> [Objective]
Copy all the data exactly, except the pictures.

> [Material]

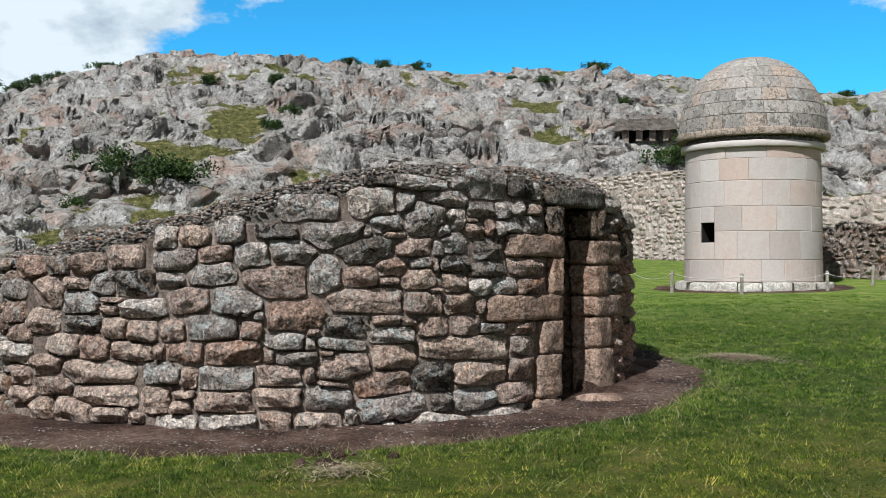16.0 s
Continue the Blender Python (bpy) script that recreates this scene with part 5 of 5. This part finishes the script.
def tussocks():
    r = np.random.default_rng(8)
    n = 36000
    yaw = np.concatenate([r.uniform(-136, -74, n // 2), r.uniform(-54, 62, n // 2)])
    d0, d1 = (np.interp(yaw, SLOPE_COLS[0], SLOPE_COLS[k]) for k in (1, 2))
    d = d0 - 1.0 + (d1 - d0) * r.uniform(0, 1, n) ** 1.7
    a = np.radians(yaw)
    x, y = HUB[0] - np.sin(a) * d, HUB[1] + np.cos(a) * d
    z, on, bare, dark, _ = land(x, y)
    keep = (bare < 0.5) & (on > 0.02) & (r.random(n) > 0.45 * dark)
    x, y = x[keep], y[keep]
    k = 9
    x, y = np.repeat(x, k) + r.normal(0, 0.12, len(x) * k), np.repeat(y, k) + r.normal(0, 0.12, len(y) * k)
    blades("tussock_grass", x, y, land(x, y)[0] - 0.05, 0.21 + 0 * x, 0.02, ichu_mat, "yellow-green tussock grass between the rocks", 9, 0.8)


tussocks()


# ---------------------------------------------------------------- shrubs
def upslope(ex, ey, ez, yaw, elev):
    """Where a line of sight from a place on the lawn meets the slope; a line above the crest is lowered until it does."""
    a, d = radians(yaw), np.linspace(20, 170, 900)
    x, y = ex - math.sin(a) * d, ey + math.cos(a) * d
    z = land(x, y)[0]
    while True:
        hit = np.nonzero(z > ez + d * math.tan(radians(elev)))[0]
        if len(hit) or elev < -5:
            break
        elev -= 0.1
    i = hit[0] if len(hit) else 0
    return float(x[i]), float(y[i]), float(z[i])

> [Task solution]
16.0 s
Continue the Blender Python (bpy) script that recreates this scene with part 5 of 5. This part finishes the script.
def tussocks():
    r = np.random.default_rng(8)
    n = 36000
    yaw = np.concatenate([r.uniform(-136, -74, n // 2), r.uniform(-54, 62, n // 2)])
    d0, d1 = (np.interp(yaw, SLOPE_COLS[0], SLOPE_COLS[k]) for k in (1, 2))
    d = d0 - 1.0 + (d1 - d0) * r.uniform(0, 1, n) ** 1.7
    a = np.radians(yaw)
    x, y = HUB[0] - np.sin(a) * d, HUB[1] + np.cos(a) * d
    z, on, bare, dark, _ = land(x, y)
    keep = (bare < 0.5) & (on > 0.02) & (r.random(n) > 0.45 * dark)
    x, y = x[keep], y[keep]
    k = 9
    x, y = np.repeat(x, k) + r.normal(0, 0.12, len(x) * k), np.repeat(y, k) + r.normal(0, 0.12, len(y) * k)
    blades("tussock_grass", x, y, land(x, y)[0] - 0.05, 0.21 + 0 * x, 0.02, ichu_mat, "yellow-green tussock grass between the rocks", 9, 0.8)


tussocks()


# ---------------------------------------------------------------- shrubs
def upslope(ex, ey, ez, yaw, elev):
    """Where a line of sight from a place on the lawn meets the slope; a line above the crest is lowered until it does."""
    a, d = radians(yaw), np.linspace(20, 170, 900)
    x, y = ex - math.sin(a) * d, ey + math.cos(a) * d
    z = land(x, y)[0]
    while True:
        hit = np.nonzero(z > ez + d * math.tan(radians(elev)))[0]
        if len(hit) or elev < -5:
            break
        elev -= 0.1
    i = hit[0] if len(hit) else 0
    return float(x[i]), float(y[i]), float(z[i])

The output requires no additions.